Though I was never a big fan of the show, I’ve been impressed by the Japanese Medarot (aka Medabots) opening theme. It’s surprisingly intense, and it hits with just the right hint of melancholy as anime songs tend to do. Imagine my surprise, then, when I found out that others who grew up with the show on TV in the US did not quite agree. If you take a look at the YouTube comments for the opening, there’s a pretty even divide between those who think the English opening is better vs. the Japanese one.
While nostalgia likely plays a big factor in many of these opinions, I believe that there’s something more, some essential differences between the two songs and the messages they try to convey. Essentially, while the English opening emphasizes “coolness,” the Japanese opening is all about “fiery passion.”
In the case of the English version, there’s a sense that “Robattling” is the hip thing to do. Get your gear, get your robot, and engage in this cool activity. In contrast, the Japanese song is focused towards the energy of youth, and that’s even putting aside the lyrics, which occasionally mention things being “white hot” and such. The song itself ends with the idea that the world of Medarot is one of intelligence and bravery.

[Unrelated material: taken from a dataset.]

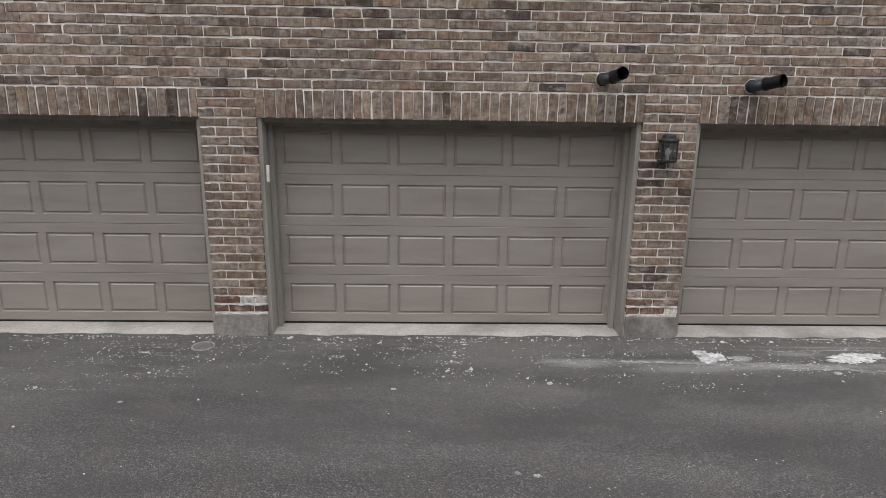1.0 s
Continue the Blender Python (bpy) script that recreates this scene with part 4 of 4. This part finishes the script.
def armchair(x, y, turn):
    thing = tagged(empty("armchair", (x, y, 8.838)), "wide dark woven wicker armchair on the balcony", "armchair", "balcony chairs")
    thing.rotation_euler = (0, 0, radians(turn))
    part("seat", box(-0.34, 0.34, -0.30, 0.30, 0.24, 0.40, 0.03), M_WICKER, thing)
    bm = prism(rounded(-0.43, 0.43, 0.40, 0.70, 0.05, 4), "y", 0.24, 0.33, 0.012)
    bmesh.ops.rotate(bm, verts=bm.verts, cent=(0, 0.28, 0.40), matrix=Matrix.Rotation(radians(-9), 3, "X"))
    part("backrest", bm, M_WICKER, thing)
    for s2 in (-1, 1):
        a, b = sorted((s2 * 0.345, s2 * 0.43))
        part("armrest", box(a, b, -0.28, 0.235, 0.30, 0.56, 0.03), M_WICKER, thing)
    leg = mesh_of(box(-0.025, 0.025, -0.025, 0.025, 0.0, 0.245), M_WICKER)
    for lx in (-0.3, 0.3):
        for ly in (-0.25, 0.25):
            part("leg", leg, M_WICKER, thing).location = (lx, ly, 0)
    return thing


tub_chair(-8.45, 3.1, 150)
armchair(-7.5, 3.16, 180)

# ---- the lane's small things ----
def on_lane(x, y):
    """A place on the asphalt at its level."""
    return ((x + 0.19) * 0.979 - 0.19, (y + 5.83) * 0.979 - 5.83)


def flat_patch(name, x, y, rx, ry, seed, mat, label, category, height=0.008, group="", blobs=1):
    """A thin crust with a ragged outline, in one or more lumps."""
    r = random.Random(seed)
    bm = bmesh.new()
    for b in range(blobs):
        n = 40 if blobs == 1 else 22
        ox, oy, f0 = (0, 0, 1) if blobs == 1 else (r.uniform(-0.75, 0.75) * rx, r.uniform(-0.7, 0.7) * ry, r.uniform(0.16, 0.42))
        ph = [r.uniform(0, 6.28) for _ in range(3)]
        rim, top = [], []
        for k in range(n):
            a = 2 * math.pi * k / n
            f = f0 * (1 + 0.20 * math.sin(2 * a + ph[0]) + 0.16 * math.sin(5 * a + ph[1]) + 0.12 * math.sin(9 * a + ph[2]) + r.uniform(-0.14, 0.14))
            rim.append(bm.verts.new((ox + rx * f * math.cos(a), oy + ry * f * math.sin(a), 0.001)))
            top.append(bm.verts.new((ox + rx * f * 0.84 * math.cos(a), oy + ry * f * 0.84 * math.sin(a), height * r.uniform(0.4, 1))))
        c = bm.verts.new((ox, oy, height * 0.8))
        for k in range(n):
            m2 = (k + 1) % n
            bm.faces.new((rim[k], rim[m2], top[m2], top[k]))
            bm.faces.new((top[k], top[m2], c))
    ob = new(name, mesh_of(bm, mat))
    ob.location = (*on_lane(x, y), LANE)
    return tagged(ob, label, category, group, "stuff" if blobs > 1 else "")


salt = "crusted white road salt patch on the asphalt"
flat_patch("salt_patch", 2.64, -0.40, 0.13, 0.13, 4, M_SALT, salt, "salt patch", 0.012, "salt patches", 16)
flat_patch("salt_patch", 2.58, -0.28, 0.08, 0.05, 14, M_SALT, salt, "salt patch", 0.010, "salt patches", 16)
flat_patch("salt_patch", 4.10, -0.40, 0.32, 0.12, 5, M_SALT, salt, "salt patch", 0.012, "salt patches", 16)
flat_patch("salt_patch", 2.92, -0.41, 0.12, 0.07, 6, M_SALT_THIN, "faint dusty white salt patch on the asphalt", "salt patch", 0.004, "salt patches", 16)


def salt_streak(points, width, seed):
    """A thin ragged tide line of dried salt."""
    r = random.Random(seed)
    bm = bmesh.new()
    pts = []
    for (xa, ya), (xb, yb) in zip(points, points[1:]):
        pts += [(xa + (xb - xa) * k / 14, ya + (yb - ya) * k / 14) for k in range(14)]
    rows = []
    for x, y in pts:
        w = width * r.uniform(0.3, 1.2)
        y += r.uniform(-0.012, 0.012)
        rows.append([bm.verts.new(p) for p in ((x, y - w, 0.001), (x, y, 0.003), (x, y + w, 0.001))])
    for a, b in zip(rows, rows[1:]):
        for k in range(2):
            bm.faces.new((a[k], b[k], b[k + 1], a[k + 1]))
    ob = new("salt_streak", mesh_of(bm, M_SALT_THIN))
    ob.location = (0, -0.11, LANE)
    return tagged(ob, "thin pale dried salt line across the asphalt", "salt streak", "salt lines")


salt_streak([(1.6, -0.50), (2.1, -0.52), (2.6, -0.56), (3.0, -0.60), (3.5, -0.56), (3.9, -0.70), (4.5, -0.92)], 0.022, 2)
salt_streak([(2.9, -0.62), (3.6, -0.66), (4.4, -0.72)], 0.012, 3)
salt_streak([(2.9, -0.20), (3.4, -0.25), (4.0, -0.20), (4.7, -0.24)], 0.014, 4)

cover = tagged(empty("service_cover", (*on_lane(-2.5, -0.18), LANE)), "small round worn metal service cover in the asphalt", "cover")
part("rim", lathe([(0.115, -0.02), (0.115, 0.006), (0.10, 0.008), (0.098, 0.002)], 28), M_FOOTING, cover)
part("lid", lathe([(0.095, -0.02), (0.095, 0.005), (0.05, 0.008), (0.004, 0.008)], 28), M_COVER, cover)


def grit(count, box_xy, sizes, seed, label, mat=M_STONE):
    """Loose chips strewn on the lane, too many to count."""
    r = random.Random(seed)
    x0, x1, y0, y1 = box_xy
    vs, fs = [], []
    heaps = [(r.uniform(x0, x1), y1 - (y1 - y0) * r.random() ** 1.4, r.uniform(0.06, 0.35)) for _ in range(24)]
    for _ in range(count):
        x = r.uniform(x0, x1)
        y = y1 - (y1 - y0) * min(r.random(), r.random())
        if r.random() < 0.6:
            hx, hy, spread = heaps[r.randrange(len(heaps))]
            x, y = min(max(r.gauss(hx, spread), x0), x1), min(max(r.gauss(hy, spread * 0.3), y0), y1)
        z = r.uniform(*sizes) * (2.2 if r.random() < 0.06 else 1)
        n, a0, sq = r.choice((4, 5, 6)), r.uniform(0, 6), r.uniform(0.5, 1)
        base = len(vs)
        for k in range(n):
            a = a0 + 2 * math.pi * k / n
            q = z * r.uniform(0.7, 1.2)
            vs.append((x + q * math.cos(a), y + q * sq * math.sin(a), 0.0))
        for k in range(n):
            vs.append((x + (vs[base + k][0] - x) * 0.6, y + (vs[base + k][1] - y) * 0.6, z * r.uniform(0.3, 0.7)))
        for k in range(n):
            m2 = (k + 1) % n
            fs.append((base + k, base + m2, base + n + m2, base + n + k))
        fs.append(tuple(base + n + k for k in range(n)))
    ob = new("grit", raw_mesh(vs, fs, mat))
    ob.location = (0, -0.08, LANE)
    return tagged(ob, label, "grit", kind="stuff")


grit(2600, (-5.2, 5.2, -1.15, -0.05), (0.002, 0.008), 1, "pale grit and salt chips strewn along the garage wall")
grit(700, (-3.4, 0.2, -0.9, -0.1), (0.003, 0.010), 5, "pale grit and salt chips strewn along the garage wall")
grit(900, (-5.2, 5.2, -0.09, 0.045), (0.004, 0.013), 9, "loose crumbs of asphalt and mortar at the foot of the wall")
for k, (x0, x1, y0, y1, c) in enumerate(((2.3, 3.1, -0.62, -0.2, 120), (3.6, 4.7, -0.6, -0.2, 130), (0.8, 1.9, -0.75, -0.35, 150), (2.2, 4.6, -0.85, -0.5, 160))):
    grit(c, (x0, x1, y0, y1), (0.002, 0.008), 60 + k, "crumbs of dried road salt on the asphalt", M_SALT)
grit(160, (-5, 5, -4.2, -1.0), (0.003, 0.008), 2, "sparse pale chips on the asphalt lane")
for n, (x, y, q) in enumerate(((-4.35, -0.95, 0.05), (-4.6, -0.2, 0.05), (-3.6, -1.1, 0.025), (-2.75, -1.35, 0.022), (-3.75, -1.75, 0.03), (-0.5, -1.1, 0.025), (0.9, -0.98, 0.04), (0.55, -2.35, 0.03), (0.42, -2.32, 0.025), (3.7, -0.75, 0.05))):
    flat_patch("chip", x, y, q * 0.75, q * 0.6, 40 + n, M_CHIP, "flat pale stone chip lying on the asphalt", "chip", 0.01, "pale chips on the lane")

leaf = bmesh.new()
spine = [(-0.05 + 0.1 * k / 8, 0.004 * math.sin(k), 0.004 + 0.010 * math.sin(k * 0.9) ** 2) for k in range(9)]
rows = []
for k, (x, y, z) in enumerate(spine):
    w = 0.018 * math.sin(math.pi * (k + 0.4) / 9)
    rows.append([leaf.verts.new(p) for p in ((x, y - w, z + 0.006), (x, y, z), (x, y + w, z + 0.007))])
for a, b in zip(rows, rows[1:]):
    for k in range(2):
        leaf.faces.new((a[k], b[k], b[k + 1], a[k + 1]))
ob = tagged(new("leaf", mesh_of(leaf, M_LEAF)), "curled dark dead leaf on the asphalt", "leaf")
ob.location, ob.rotation_euler = (*on_lane(1.84, -2.65), LANE), (0, 0, -0.5)
curl = tube([(-0.05, 0.03, 0.008), (-0.035, 0.005, 0.008), (-0.01, -0.012, 0.010), (0.02, -0.012, 0.008), (0.035, -0.008, 0.009)], 0.0035, 8)
ob = tagged(new("plastic_scrap", mesh_of(curl, M_WHITE, True)), "small curled white plastic scrap on the asphalt", "scrap")
ob.location = (*on_lane(-0.53, -3.24), LANE)
flat_patch("chip", 0.21, -2.85, 0.015, 0.012, 71, M_SALT, "flat pale stone chip lying on the asphalt", "chip", 0.01, "pale chips on the lane")

# ---- bricks, last ----
near = bond(-5.7, 5.7, SOLDIER + 0.002, PARAPET, 0.0)
lay(near, M_BRICK, wall_garage, 300, first=lambda p: abs(p[0] + p[3] / 2))
for cx in PILLARS:
    pillar = structure("wall_pillar", box(cx - PILLAR_W / 2 + 0.004, cx + PILLAR_W / 2 - 0.004, 0.0065, 0.0075, 0.30, LINTEL), M_MORTAR, "brown brick pillar between garage doors")
    x0, x1 = cx - PILLAR_W / 2 - 0.003, cx + PILLAR_W / 2 + 0.003
    rows = 25
    step = (SOLDIER - 0.305) / rows
    places = []
    for k in range(rows):
        z = 0.305 + k * step + BED / 2
        h = step - BED
        w = x1 - x0
        cutsx = [0, w / 2, w] if k % 2 else [0, w * 0.27, w * 0.75, w]
        for a, b in zip(cutsx, cutsx[1:]):
            places.append((x0 + a + (JOINT / 2 if a else 0), 0.0, z, round(b - a - (JOINT / 2 if a else 0) - (JOINT / 2 if b < w - 0.01 else 0), 3), round(h, 4)))
    lay(places[5:], M_BRICK, pillar)
    lay(places[:2] + places[3:4], M_PALE_BRICK, pillar)
    lay(places[2:3] if cx > 0 else places[4:5], M_WHITE_BRICK, pillar)
    lay(places[4:5] if cx > 0 else places[2:3], M_PALE_BRICK, pillar)
    # crumbled white mortar in the lowest joints
    r = random.Random(int(cx * 7) + 50)
    for z in (0.291, 0.388):
        top, low, m2 = [], [], 22
        for k in range(m2 + 1):
            x = x0 + 0.01 + (x1 - x0 - 0.02) * k / m2
            t = 0.5 + 0.5 * math.sin(k * 0.9 + cx)
            top.append((x, z + 0.008 + 0.012 * t + r.uniform(-0.003, 0.003)))
            low.append((x, z - 0.006 * t + r.uniform(-0.004, 0.003)))
        part("lime_joint", prism(low + top[::-1], "y", -0.006, 0.004), M_LIME, pillar, "crumbled white mortar joint")
for k in (-1, 0, 1):
    lintel = structure("wall_lintel", box(k * PITCH - HALF_OPEN + 0.004, k * PITCH + HALF_OPEN - 0.004, 0.0065, 0.0075, LINTEL + 0.002, SOLDIER), M_MORTAR, "soldier course of upright brown bricks over a garage door")
    places = []
    x, end = k * PITCH - HALF_OPEN, k * PITCH + HALF_OPEN
    n = 40
    step = (end - x) / n
    lines = [x] + [x + i * step + rng.choice((-0.012, -0.006, 0, 0, 0.006, 0.012)) for i in range(1, n)] + [end]
    for a, b in zip(lines, lines[1:]):
        gap = rng.choice((0.003, 0.005, 0.005, 0.007))
        places.append((a + gap, -0.002, LINTEL + rng.choice((0, 0, 0.003)), round(b - a - 2 * gap, 3), SOLDIER - LINTEL - 0.01))
    lay(places, M_BRICK, lintel)

holes = [(a, b, c, d + (0.33 if c > 6 else 0.30)) for a, b, c, d in HOLES]
far = bond(-9.6, 9.6, 5.0, EAVE - 0.005, HOUSE, [h if h[2] > 6 else (h[0] - 0.0, h[1] + 0.0, h[2], h[3]) for h in holes], bed=0.017)
lay(far, M_HOUSE_BRICK, wall_house, 300, first=lambda p: abs(p[0] + p[3] / 2) + 3 * abs(p[2] - 6.5))
solid = []
for _, hx in HOUSES[:]:
    for a, b, z0, z1 in ((hx - 1.09, hx - 0.255, 8.272, EAVE - 0.008), (hx + 0.41, hx + 1.235, 8.272, EAVE - 0.008), (hx - 1.305, hx + 1.424, 5.705, 5.995)):
        n = round((b - a) / 0.092)
        step = (b - a) / n
        for i in range(n):
            x = a + i * step + 0.007
            if z0 > 6 or abs(x + step / 2 - hx - 0.02) > 0.13:
                solid.append((x, HOUSE - 0.003, z0, round(step - 0.014, 3), z1 - z0))
lay(solid, M_HOUSE_BRICK, wall_house, 0)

The more I thought about this difference, however, the more it became clear to me that Japanese cartoons for children have historically seemed to be more willing to emphasize the value of being young. Be it Digimon or Cardcaptor Sakura or something else entirely, I get the sense that these openings want kids to feel like being a kid is fantastic. American openings for cartoons and other shows, on the other hand, tend to skew towards the desire for kids to grow up. While they’re not telling kids that it’s great to be a 20-year-old or anything, there exists a general marketing idea that kids do not connect with characters who are younger than them. Neither side exists at an absolute extreme, and you can find plenty of exceptions (Precure features characters in middle school while targeting elementary school children), but I can’t help but feel that this is what actually underlies the Medabots vs. Medarot theme song divide.